The U.S. Department of Agriculture on Oct. 8 awarded $22 million of the $100 million in grants available to increase ethanol and biodiesel sales, including to several NATSO members. This demonstrates that fuel retailers are responsive to policy signals and government incentives to invest in alternative fuels.
Among the NATSO members who received grants were BP Kenosha Travel Plaza, Casey’s General Store, Deluxe Truck Stop, Kum and Go, Thorntons, and Trail’s Travel Plaza.

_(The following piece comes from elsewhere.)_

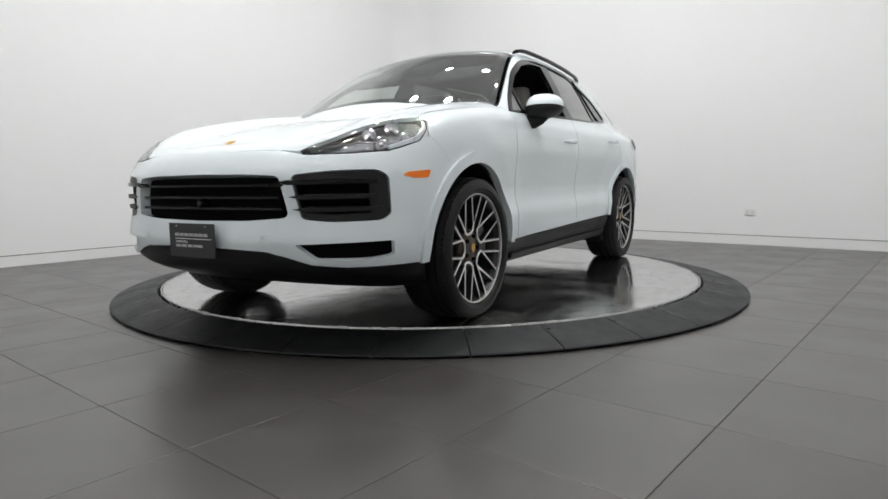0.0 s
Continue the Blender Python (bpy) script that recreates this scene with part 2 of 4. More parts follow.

The funds were made available through the Higher Blends Infrastructure Incentive Program to recipients in 14 states. USDA is funding projects in California, Florida, Iowa, Illinois, Indiana, Kansas, Kentucky, Minnesota, Missouri, Nebraska, New York, Ohio, Utah and Wisconsin.
NATSO member grant projects include the following:
- BP Kenosha Travel Plaza will use a $378,000 grant to replace and install 20 dispensers and a storage tank at two fueling stations.
- Casey’s General Store was awarded $4.98 million to create infrastructure to expand the sale and use of renewable fuels. This project will replace 346 dispensers at 70 fueling stations in Illinois, Arkansas, Missouri, Nebraska, Oklahoma, Wisconsin, Kentucky, Indiana, Iowa, Kansas, Minnesota, North Dakota and South Dakota.
- Deluxe Truck Stop was awarded $126,544 to create infrastructure to expand the sale and use of renewable fuels. This project will replace four dispensers and one storage tank at one fueling station in Missouri.
- Kum & Go was awarded $1.59 million to create infrastructure to expand the sale and use of renewable fuels. This project will install 128 dispensers at 17 fueling stations in Colorado Arkansas, Missouri, Iowa, Oklahoma and Nebraska.
- Thorntons received $4.3 million to expand the sale and use of renewable fuels. This project will replace 290 dispensers at 34 fueling stations in Kentucky, Illinois, Ohio, Indiana and Tennessee. Thorntons is the owner of 10 or more fueling stations.
- Trail’s Travel Plaza received $253,000 to create infrastructure to expand the sale and use of renewable fuels. This project will replace 36 dispensers and one storage tank at a fueling station in Minnesota.
USDA plans on announcing the remaining HBIIP investments in the coming weeks.
The Higher Blends Infrastructure Incentive Program grants are being awarded for up to 50 percent of total eligible project costs, but not more than $5 million. Grant money can be used for (among other things) infrastructure projects at both retail outlets and terminal facilities. Grants can be used to install, retrofit, or upgrade underground storage tank equipment and related equipment (piping, etc.) as well as fuel dispensers.
The program aims to encourage a comprehensive approach to marketing higher blends by sharing the costs relating to building out biofuel-related infrastructure.